Hi! Thanks for getting back to me so quickly. To answer your questions: It would be mostly Home Ec. scraps for the time being as I am the one introducing this to the school. As time goes on we may introduce more from other sources. I haven't done an audit but I'm fairly certain we would have a higher green ratio than brown. Could I fix this by adding shredded newspaper and other things?

Compost will be collected in designated bins in my classroom. In the summer it would be likely that the caretakers could monitor the compost bins but I was hoping for an option that did not require much more than weekly monitoring.

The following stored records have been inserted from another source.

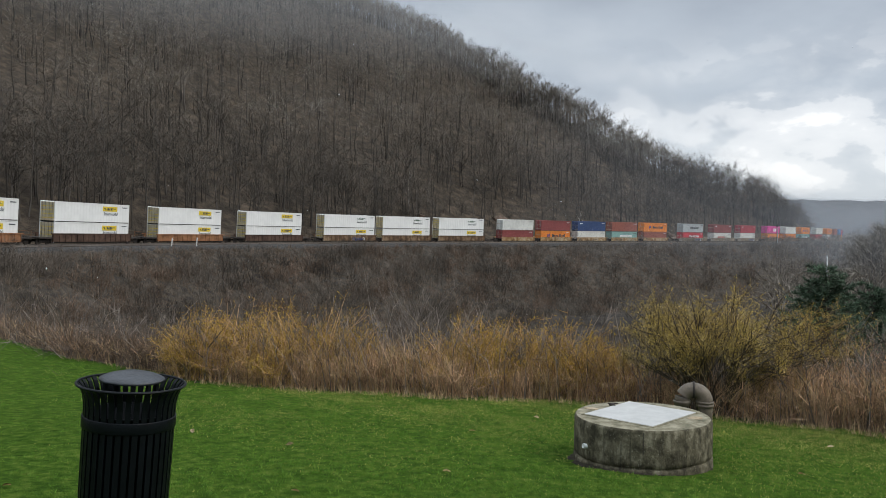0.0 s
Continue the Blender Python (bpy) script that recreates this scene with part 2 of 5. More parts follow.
def old_concrete(name):
    """Stained cast concrete: dark water streaks, pits and pale lichen specks."""
    m = surface(name, [(0.36, (0.040, 0.035, 0.022)), (0.47, (0.082, 0.072, 0.046)), (0.55, (0.130, 0.115, 0.076)), (0.68, (0.245, 0.220, 0.155))], 9.0, 0.92, bump=0.9, bump_scale=22, detail=15, streak=(1.0, 1.0, 0.75), relief=0.015)
    n, l = m.node_tree.nodes, m.node_tree.links
    b = n["Principled BSDF"]
    base = b.inputs["Base Color"].links[0].from_socket
    tc, sp, rp, mx = n.new("ShaderNodeTexCoord"), n.new("ShaderNodeTexNoise"), n.new("ShaderNodeValToRGB"), n.new("ShaderNodeMix")
    sp.inputs["Scale"].default_value, sp.inputs["Detail"].default_value, sp.inputs["Roughness"].default_value = 42, 6, 0.7
    l.new(tc.outputs["Object"], sp.inputs["Vector"])
    ramp_stops(rp, [(0.60, (0, 0, 0)), (0.68, (0.7, 0.7, 0.7))])
    l.new(sp.outputs[0], rp.inputs[0])
    mx.data_type = "RGBA"
    mx.inputs[7].default_value = (0.33, 0.31, 0.24, 1)
    l.new(rp.outputs[0], mx.inputs[0])
    l.new(base, mx.inputs[6])
    run, rn, rr, rm = n.new("ShaderNodeMapping"), n.new("ShaderNodeTexNoise"), n.new("ShaderNodeValToRGB"), n.new("ShaderNodeMix")
    run.inputs["Scale"].default_value = (1, 1, 0.07)
    l.new(tc.outputs["Object"], run.inputs["Vector"])
    rn.inputs["Scale"].default_value, rn.inputs["Detail"].default_value = 26, 8
    l.new(run.outputs[0], rn.inputs["Vector"])
    ramp_stops(rr, [(0.56, (0, 0, 0)), (0.70, (0.55, 0.55, 0.55))])
    l.new(rn.outputs[0], rr.inputs[0])
    rm.data_type = "RGBA"
    rm.inputs[7].default_value = (0.022, 0.020, 0.014, 1)
    l.new(rr.outputs[0], rm.inputs[0])
    l.new(mx.outputs[2], rm.inputs[6])
    l.new(rm.outputs[2], b.inputs["Base Color"])
    return m


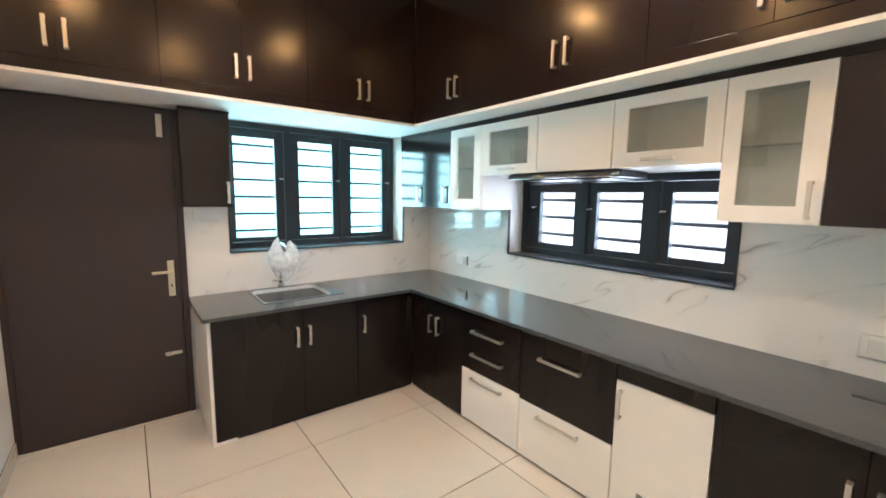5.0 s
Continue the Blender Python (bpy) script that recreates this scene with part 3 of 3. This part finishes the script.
for a, b, h in ((1.368, 1.782, 1.749), (1.782, 2.194, 1.817)):
    d = front_board(e5, "y", a, b, 0.022, CT - 0.003, WENGE_H)
    bar_handle(d, BF_X, h, 0.578, 0.135, True, "x")
front_board(e5, "y", 1.240, 1.368, 0.022, CT - 0.003, WENGE_H, "filler")

# worktop in one L, with the sink cut out
counter = thing("worktop", (2.5, 4.5, 0.788), "polished dark grey granite L-shaped worktop on the base cabinets", "worktop")
top = wall_mesh("x", 0.822, 2.857, 0, 0.022, 4.236, 4.888, [(1.195, 1.730, 4.405, 4.825)])
for v in top.verts:
    v.co = (v.co.x, v.co.z, 0.788 + v.co.y)
bmesh.ops.recalc_face_normals(top, faces=top.faces)
part("slab", top, GRANITE, counter)
part("slab", box(2.212, 2.857, 1.240, 4.2355, 0.788, 0.81, 0.001), GRANITE, counter)

sink = thing("sink", (1.46, 4.61, 0.81), "stainless steel inset kitchen sink in the granite worktop", "sink")
rim = wall_mesh("x", 1.190, 1.740, 0, 0.003, 4.400, 4.830, [(1.202, 1.668, 4.412, 4.815)])
for v in rim.verts:
    v.co = (v.co.x, v.co.z, 0.8115 + v.co.y)
bmesh.ops.recalc_face_normals(rim, faces=rim.faces)
part("rim", rim, DULLSTEEL, sink)
bowl = bmesh.new()
rows = []
for z, inset in ((0.813, 0.0), (0.79, 0.004), (0.68, 0.012), (0.655, 0.03), (0.65, 0.07)):
    x0, x1, y0, y1, r = 1.202 + inset, 1.668 - inset, 4.412 + inset, 4.815 - inset, 0.055
    ring = []
    for cx, cy, a0 in ((x1 - r, y1 - r, 0), (x0 + r, y1 - r, 90), (x0 + r, y0 + r, 180), (x1 - r, y0 + r, 270)):
        ring += [bowl.verts.new((cx + r * math.cos(radians(a0 + 15 * k)), cy + r * math.sin(radians(a0 + 15 * k)), z)) for k in range(7)]
    rows.append(ring)
for a, b in zip(rows, rows[1:]):
    for k in range(len(a)):
        bowl.faces.new((a[k], a[(k + 1) % len(a)], b[(k + 1) % len(b)], b[k])).smooth = True
bowl.faces.new(rows[-1])
part("bowl", bowl, SINKSTEEL, sink)
part("drainer_ridge", boxes(*[(1.680 + 0.020 * k, 1.686 + 0.020 * k, 4.43, 4.80, 0.815, 0.8175) for k in range(3)], bevel=0.001), DULLSTEEL, sink)
part("drain", disc(1.43, 4.61, 0.650, 0.654, 0.04), STEEL, sink)

tap = thing("tap", (1.43, 4.855, 0.81), "chrome swan-neck tap behind the sink", "tap")
part("base", disc(1.43, 4.855, 0.81, 0.84, 0.024), STEEL, tap)
part("spout", tube([(1.43, 4.855, 0.83), (1.43, 4.855, 1.06), (1.43, 4.845, 1.11), (1.43, 4.815, 1.145), (1.43, 4.77, 1.15), (1.43, 4.735, 1.13), (1.43, 4.725, 1.10)], 0.011), STEEL, tap)
part("lever", tube([(1.43, 4.855, 0.85), (1.39, 4.84, 0.87), (1.365, 4.82, 0.872)], 0.007), STEEL, tap)


def plastic_bag():
    """A thin bag hung over the tap by its two tied ears, crumpled."""
    bm = bmesh.new()
    bmesh.ops.create_icosphere(bm, subdivisions=4, radius=1)
    for v in bm.verts:
        x, y, z = v.co
        lobe = 1.0 if x < 0 else 0.86
        split = max(0.0, 1 - abs(x) / 0.30)
        top_z = z * (0.155 * lobe) if z > 0 else z * 0.185
        if z > 0:
            top_z -= 0.115 * split * z
            x = x * (1 - 0.28 * z) + (0.16 * z if x > 0 else -0.10 * z)
        else:
            x *= 1 - 0.35 * (-z) ** 1.5
        p = Vector((x * 0.112, y * 0.05 * (1 - 0.45 * abs(z)), top_z))
        q = noise.noise_vector(Vector((x * 2.4, y * 2.4, z * 2.0)))
        p += 0.016 * q + 0.006 * noise.noise_vector(7 * v.co)
        v.co = p + Vector((1.425, 4.74, 1.055))
    for f in bm.faces:
        f.smooth = True
    ob = part("plastic_bag", bm, BAG)
    return tagged(ob, "thin white plastic bag hung over the sink tap", "bag")


plastic_bag()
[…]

I have asked the I.A. teacher to have his work experience class create a compost bin that would work well in the courtyard of the school or behind the school (either way it would be placed on top of grass or soil).

The type of bin I choose... well, I was hoping that you could give me some input on that front!

Could you give me a bit of advice?

Thanks, KD

In that case, I would choose a black plastic unit, with small air holes, located in full sun and sheltered from wind. Shredded newspaper, autumn leaves, animal bedding, paper hand towels, and soil are good browns to balance things out. You might also ask students to chop green pieces small to increase the rate of decomposition and reduce odours.

The Earth Machine is a good unit for your purpose - durable and affordable and less likely to be taken when your back is turned. Your municipality may have a compost subsidy program, or a nearby business may be willing to provide the unit in exchange for a bit of advertising.

A wood bin will be a bit more work to keep moist, but if you paint it a dark colour and keep the air holes small and near the bottom It could work well for you. Consider clamping two opposite corners so the unit may come apart into easily managed pieces to make troubleshooting and harvesting easier. Wood lids are more cumbersome as well. The big benefit to having students build the bin is ownership and reduced vandalism.

I think is a good idea to have the caretaker involved in the bin selection as well, to gain their goodwill.